Each line from the one containing "pose from metres" through the one containing "q = m.to_quaternion()" must be echoed exactly, endpoints included, and every other line omitted.

**Material provided:**
##########

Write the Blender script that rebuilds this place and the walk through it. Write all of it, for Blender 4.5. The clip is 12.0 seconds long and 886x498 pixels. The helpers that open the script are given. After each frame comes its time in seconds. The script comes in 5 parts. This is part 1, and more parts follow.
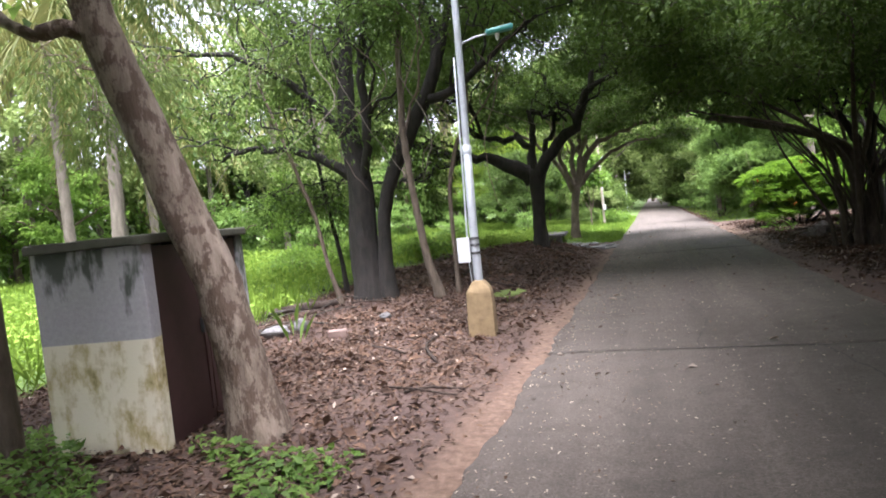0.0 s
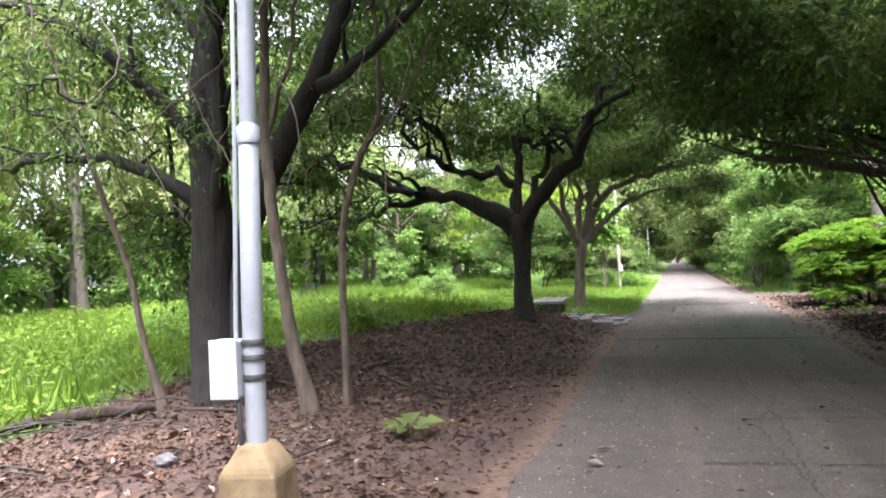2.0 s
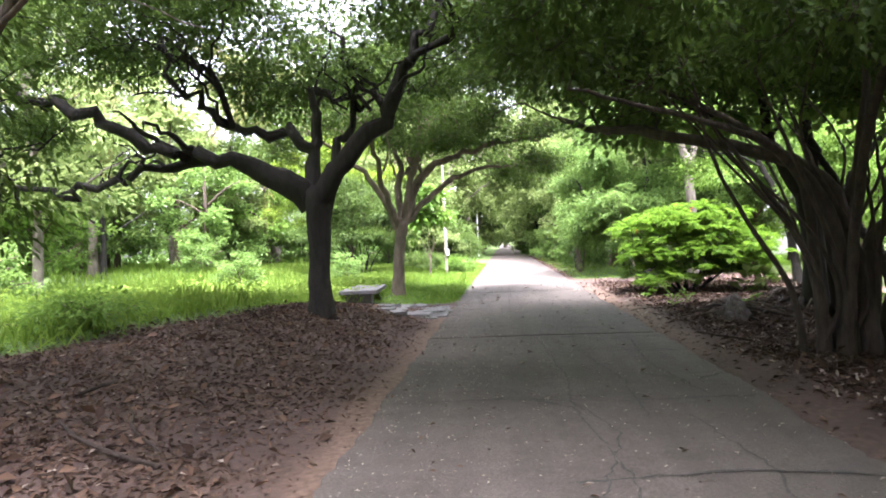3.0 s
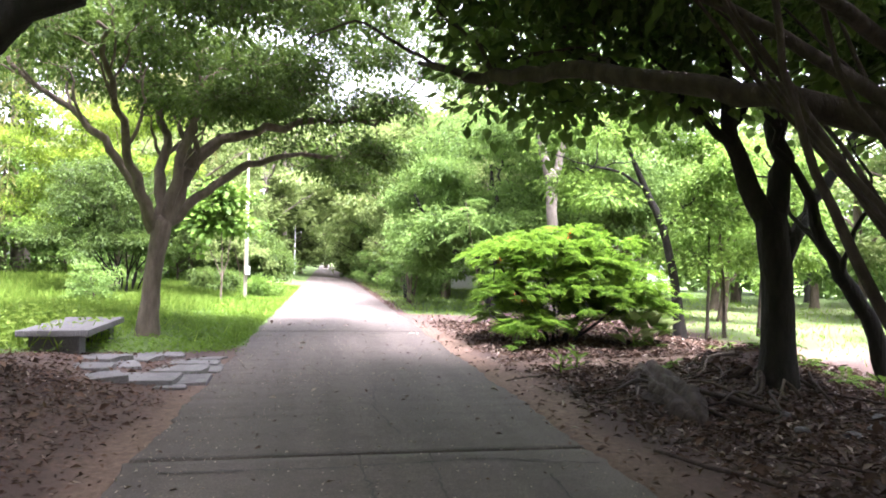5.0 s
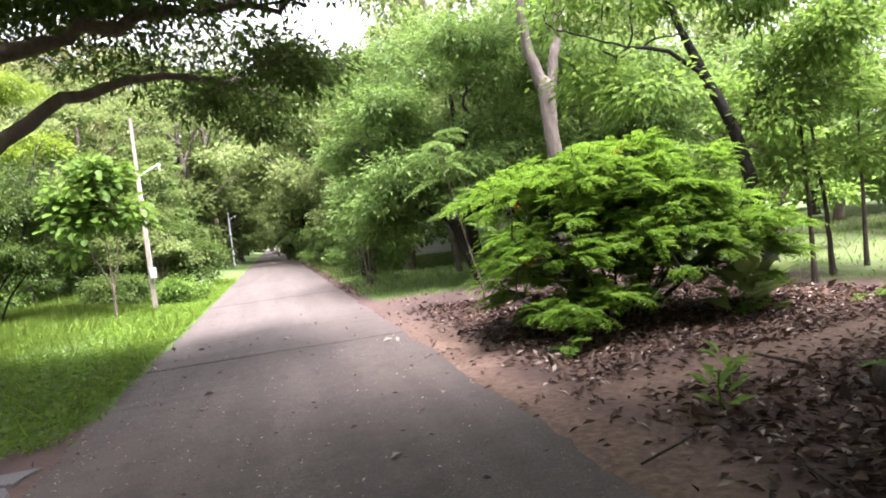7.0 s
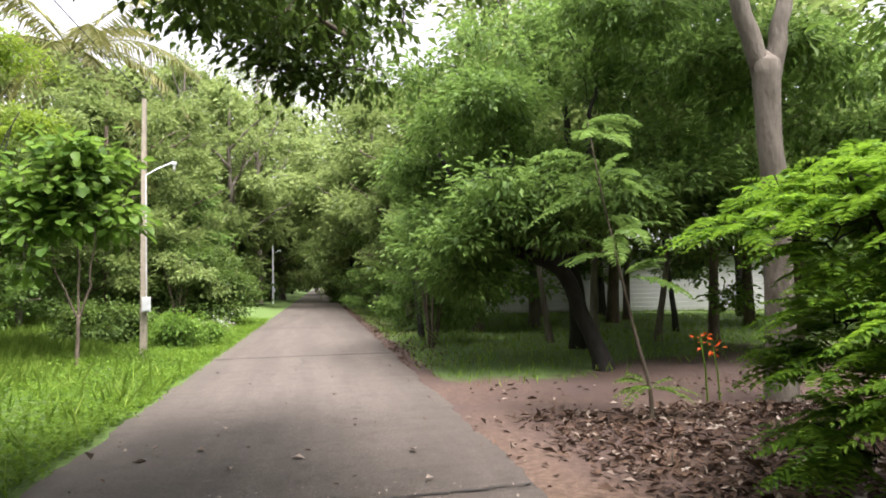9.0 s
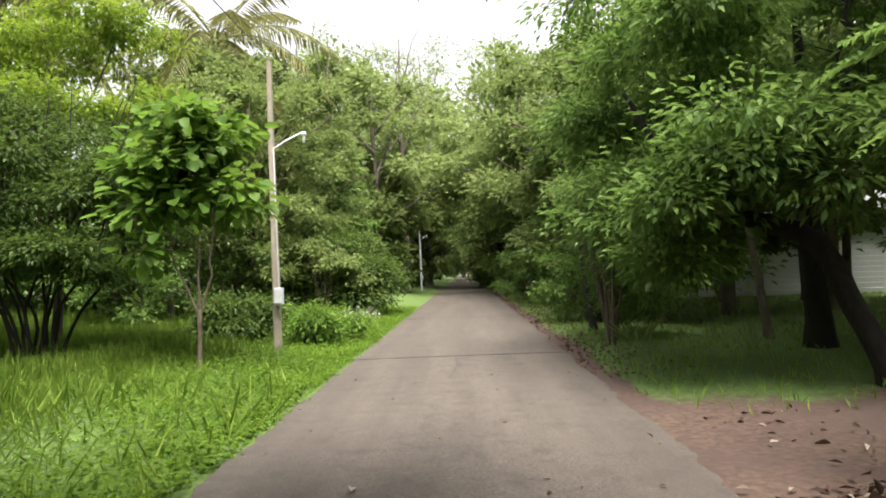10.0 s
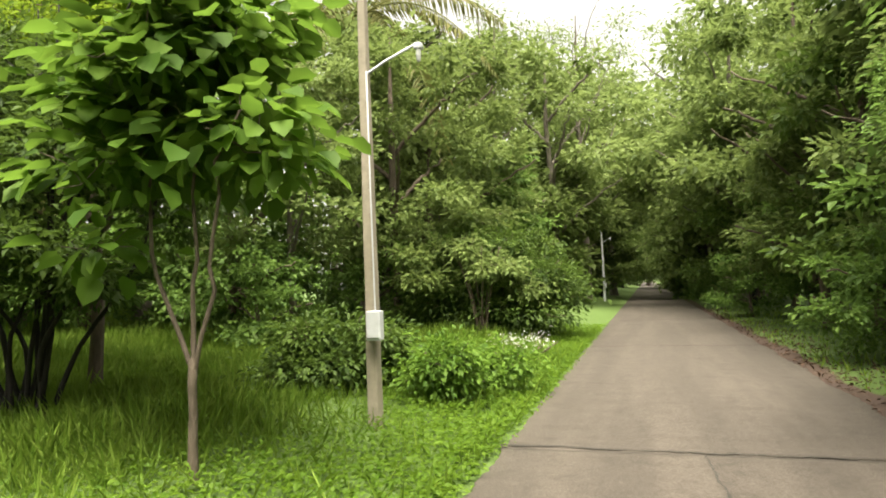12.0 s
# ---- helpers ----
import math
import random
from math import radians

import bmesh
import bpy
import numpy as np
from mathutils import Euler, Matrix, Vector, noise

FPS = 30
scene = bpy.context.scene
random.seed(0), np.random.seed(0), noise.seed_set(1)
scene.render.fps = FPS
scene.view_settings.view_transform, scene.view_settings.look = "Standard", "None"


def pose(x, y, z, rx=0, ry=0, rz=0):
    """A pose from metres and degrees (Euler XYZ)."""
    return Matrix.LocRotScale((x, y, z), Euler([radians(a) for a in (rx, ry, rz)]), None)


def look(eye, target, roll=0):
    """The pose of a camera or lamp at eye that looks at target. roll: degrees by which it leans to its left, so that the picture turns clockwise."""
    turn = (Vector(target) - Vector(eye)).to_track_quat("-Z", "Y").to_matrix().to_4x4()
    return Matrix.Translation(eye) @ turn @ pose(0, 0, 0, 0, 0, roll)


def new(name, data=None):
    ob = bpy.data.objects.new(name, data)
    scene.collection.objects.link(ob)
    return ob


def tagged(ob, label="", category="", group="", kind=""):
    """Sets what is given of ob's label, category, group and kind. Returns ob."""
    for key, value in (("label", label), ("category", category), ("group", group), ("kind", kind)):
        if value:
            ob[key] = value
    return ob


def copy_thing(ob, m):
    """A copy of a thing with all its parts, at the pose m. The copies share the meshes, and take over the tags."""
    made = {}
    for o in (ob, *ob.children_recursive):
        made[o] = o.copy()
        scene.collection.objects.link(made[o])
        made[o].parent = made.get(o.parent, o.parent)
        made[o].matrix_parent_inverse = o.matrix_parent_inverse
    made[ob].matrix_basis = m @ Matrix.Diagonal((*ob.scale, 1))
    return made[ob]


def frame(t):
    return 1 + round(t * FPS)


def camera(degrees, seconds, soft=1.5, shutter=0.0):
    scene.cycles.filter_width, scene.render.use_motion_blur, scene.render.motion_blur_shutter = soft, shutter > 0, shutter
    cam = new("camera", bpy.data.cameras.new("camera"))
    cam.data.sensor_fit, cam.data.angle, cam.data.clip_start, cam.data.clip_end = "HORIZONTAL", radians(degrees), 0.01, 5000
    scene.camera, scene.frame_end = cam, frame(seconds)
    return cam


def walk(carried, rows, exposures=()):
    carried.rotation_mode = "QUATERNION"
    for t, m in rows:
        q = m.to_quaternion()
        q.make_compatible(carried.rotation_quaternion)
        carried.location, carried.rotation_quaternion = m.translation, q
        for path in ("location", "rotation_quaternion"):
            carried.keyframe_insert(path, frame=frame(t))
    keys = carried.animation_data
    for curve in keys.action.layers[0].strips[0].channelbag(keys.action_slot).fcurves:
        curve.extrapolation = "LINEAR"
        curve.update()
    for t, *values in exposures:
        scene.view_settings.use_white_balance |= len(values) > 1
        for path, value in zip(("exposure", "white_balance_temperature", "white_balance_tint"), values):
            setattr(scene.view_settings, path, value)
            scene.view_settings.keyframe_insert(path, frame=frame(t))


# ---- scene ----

##########

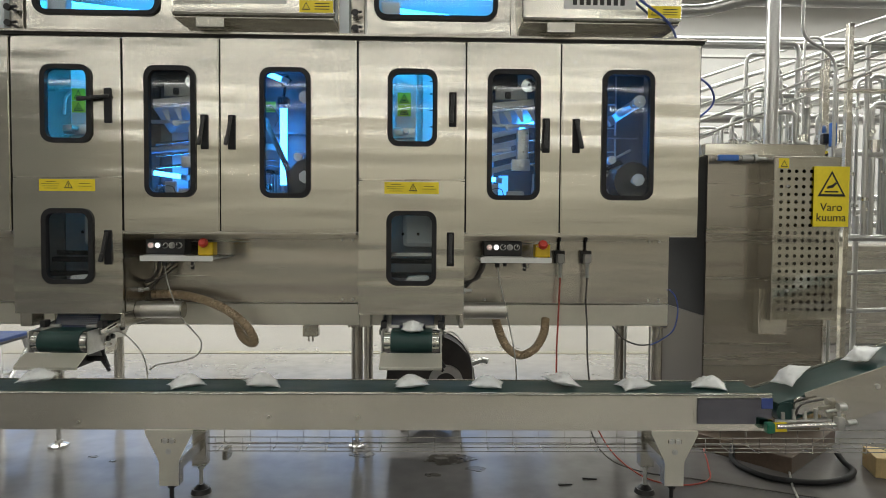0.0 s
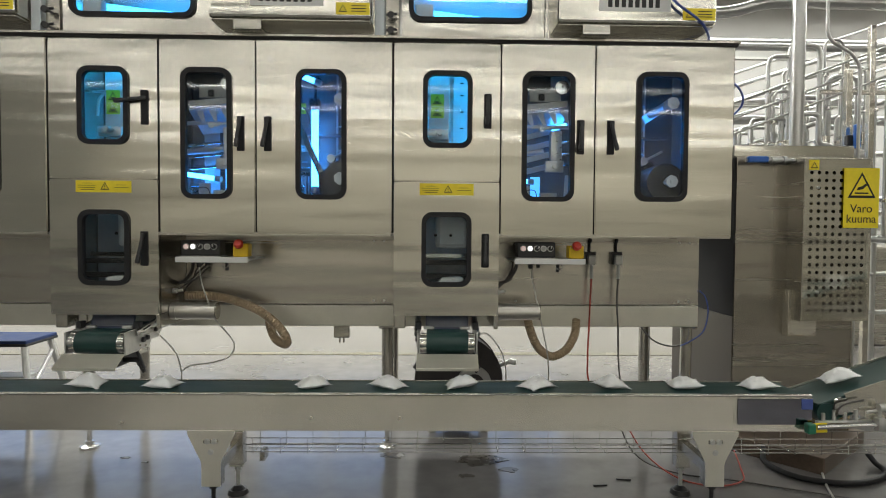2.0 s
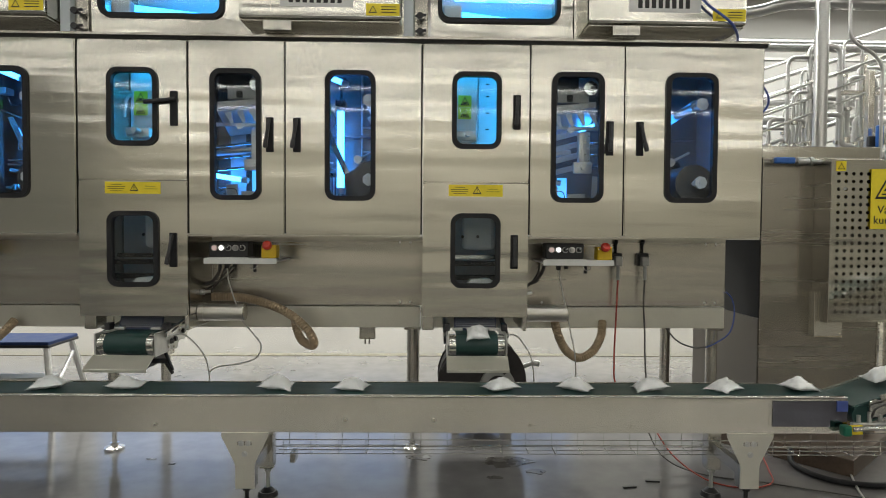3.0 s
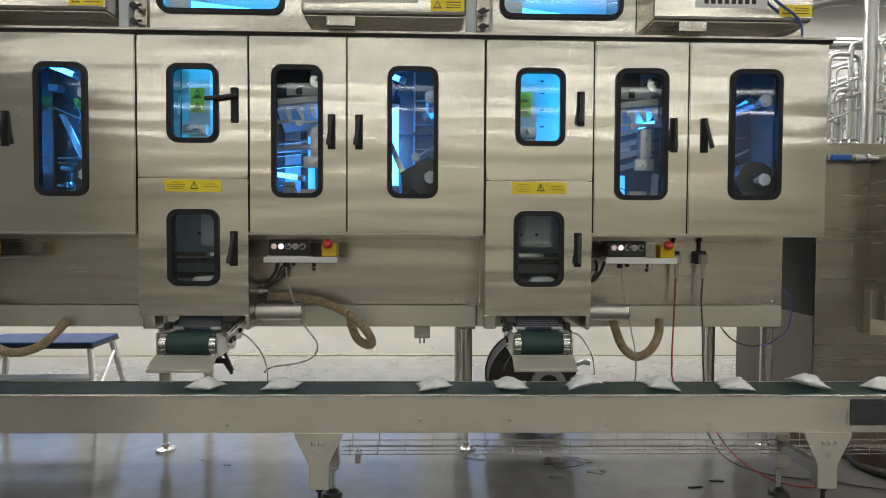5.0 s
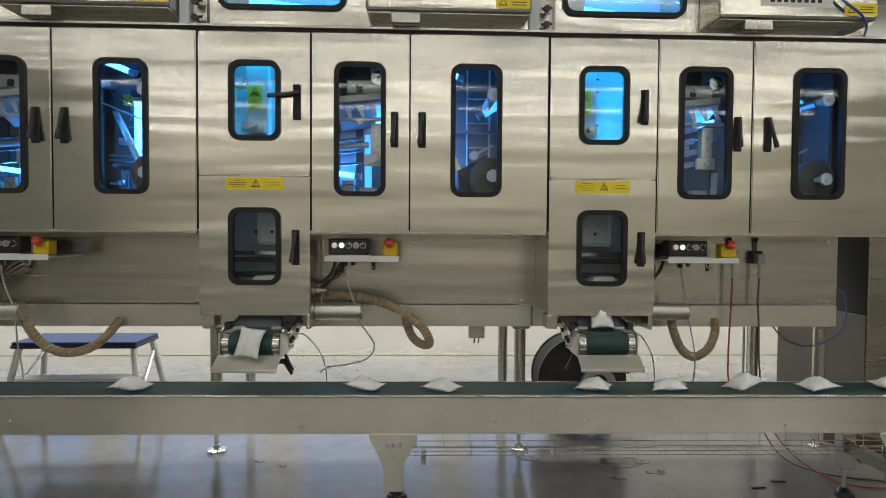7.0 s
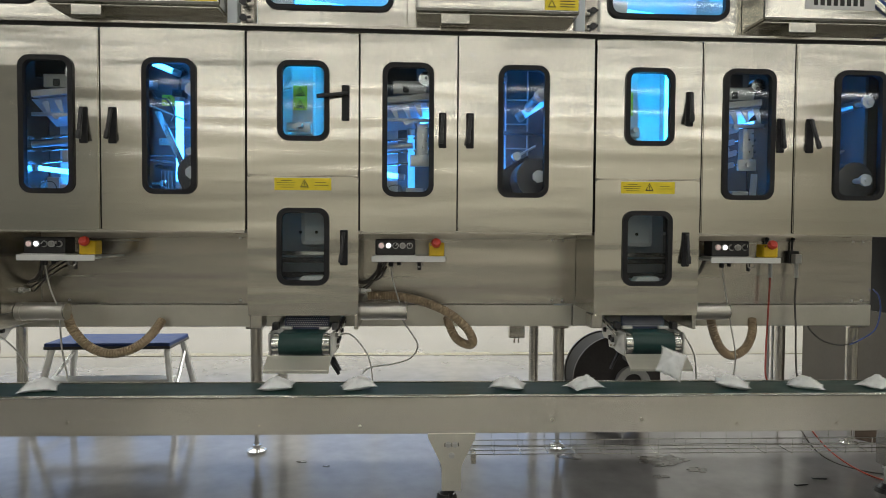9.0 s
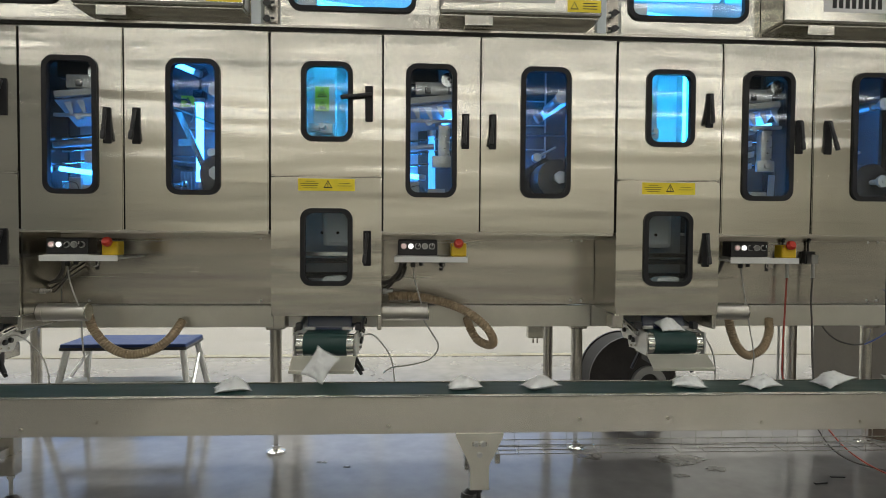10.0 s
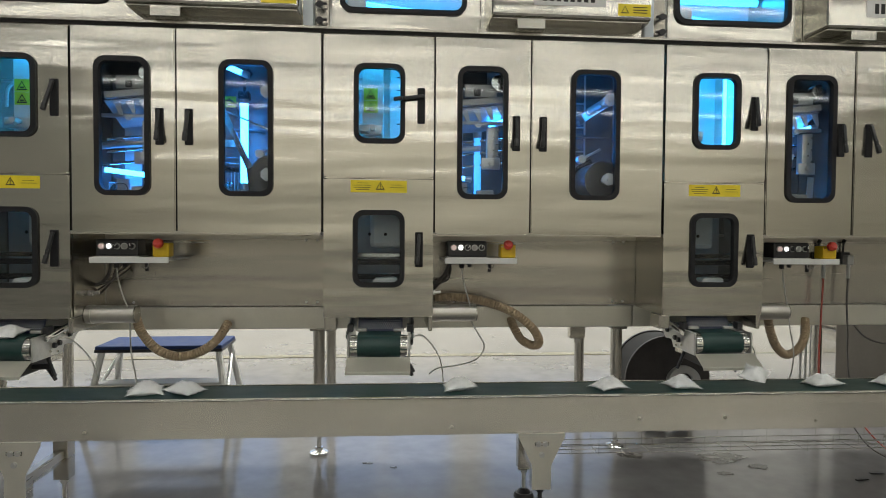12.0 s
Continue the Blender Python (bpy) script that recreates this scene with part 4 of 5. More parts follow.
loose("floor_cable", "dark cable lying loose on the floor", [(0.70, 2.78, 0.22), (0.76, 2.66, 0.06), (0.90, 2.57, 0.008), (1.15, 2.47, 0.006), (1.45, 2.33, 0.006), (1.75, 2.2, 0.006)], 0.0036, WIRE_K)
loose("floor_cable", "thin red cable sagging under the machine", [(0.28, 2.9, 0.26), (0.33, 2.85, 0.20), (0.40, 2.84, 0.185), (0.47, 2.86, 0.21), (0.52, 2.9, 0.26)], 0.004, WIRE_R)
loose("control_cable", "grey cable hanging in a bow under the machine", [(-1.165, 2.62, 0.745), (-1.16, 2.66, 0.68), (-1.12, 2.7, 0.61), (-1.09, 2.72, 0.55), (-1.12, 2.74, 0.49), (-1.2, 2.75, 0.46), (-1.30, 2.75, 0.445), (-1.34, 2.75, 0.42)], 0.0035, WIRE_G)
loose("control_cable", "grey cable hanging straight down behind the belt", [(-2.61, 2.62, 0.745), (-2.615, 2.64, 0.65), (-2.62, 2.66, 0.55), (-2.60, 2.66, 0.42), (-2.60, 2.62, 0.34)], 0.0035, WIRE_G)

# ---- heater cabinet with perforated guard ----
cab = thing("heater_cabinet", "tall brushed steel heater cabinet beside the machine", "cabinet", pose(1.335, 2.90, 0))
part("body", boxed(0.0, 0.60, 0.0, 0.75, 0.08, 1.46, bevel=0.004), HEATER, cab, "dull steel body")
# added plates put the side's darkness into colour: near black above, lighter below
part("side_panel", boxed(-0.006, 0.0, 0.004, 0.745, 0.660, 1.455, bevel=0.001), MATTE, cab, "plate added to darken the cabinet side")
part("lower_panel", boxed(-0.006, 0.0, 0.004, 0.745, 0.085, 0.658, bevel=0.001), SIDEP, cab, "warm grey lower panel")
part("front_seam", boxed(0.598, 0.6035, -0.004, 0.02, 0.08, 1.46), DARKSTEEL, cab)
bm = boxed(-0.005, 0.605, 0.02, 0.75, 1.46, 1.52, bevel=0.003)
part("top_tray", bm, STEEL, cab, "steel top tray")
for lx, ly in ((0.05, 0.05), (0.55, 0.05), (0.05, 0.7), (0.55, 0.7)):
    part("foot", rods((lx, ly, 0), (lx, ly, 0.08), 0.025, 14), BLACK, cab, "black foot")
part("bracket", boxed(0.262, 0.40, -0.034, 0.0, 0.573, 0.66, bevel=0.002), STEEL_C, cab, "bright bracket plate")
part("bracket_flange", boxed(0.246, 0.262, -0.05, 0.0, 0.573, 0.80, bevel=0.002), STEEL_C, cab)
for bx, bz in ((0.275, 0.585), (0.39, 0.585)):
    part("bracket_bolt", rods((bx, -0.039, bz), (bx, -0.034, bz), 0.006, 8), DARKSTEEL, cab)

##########

**Written answer:**
    """A pose from metres and degrees (Euler XYZ)."""
    return Matrix.LocRotScale((x, y, z), Euler([radians(a) for a in (rx, ry, rz)]), None)


def look(eye, target, roll=0):
    """The pose of a camera or lamp at eye that looks at target. roll: degrees by which it leans to its left, so that the picture turns clockwise."""
    turn = (Vector(target) - Vector(eye)).to_track_quat("-Z", "Y").to_matrix().to_4x4()
    return Matrix.Translation(eye) @ turn @ pose(0, 0, 0, 0, 0, roll)


def new(name, data=None):
    ob = bpy.data.objects.new(name, data)
    scene.collection.objects.link(ob)
    return ob


def tagged(ob, label="", category="", group="", kind=""):
    """Sets what is given of ob's label, category, group and kind. Returns ob."""
    for key, value in (("label", label), ("category", category), ("group", group), ("kind", kind)):
        if value:
            ob[key] = value
    return ob


def copy_thing(ob, m):
    """A copy of a thing with all its parts, at the pose m. The copies share the meshes, and take over the tags."""
    made = {}
    for o in (ob, *ob.children_recursive):
        made[o] = o.copy()
        scene.collection.objects.link(made[o])
        made[o].parent = made.get(o.parent, o.parent)
        made[o].matrix_parent_inverse = o.matrix_parent_inverse
    made[ob].matrix_basis = m @ Matrix.Diagonal((*ob.scale, 1))
    return made[ob]


def frame(t):
    return 1 + round(t * FPS)


def camera(degrees, seconds, soft=1.5, shutter=0.0):
    scene.cycles.filter_width, scene.render.use_motion_blur, scene.render.motion_blur_shutter = soft, shutter > 0, shutter
    cam = new("camera", bpy.data.cameras.new("camera"))
    cam.data.sensor_fit, cam.data.angle, cam.data.clip_start, cam.data.clip_end = "HORIZONTAL", radians(degrees), 0.01, 5000
    scene.camera, scene.frame_end = cam, frame(seconds)
    return cam


def walk(carried, rows, exposures=()):
    carried.rotation_mode = "QUATERNION"
    for t, m in rows:
        q = m.to_quaternion()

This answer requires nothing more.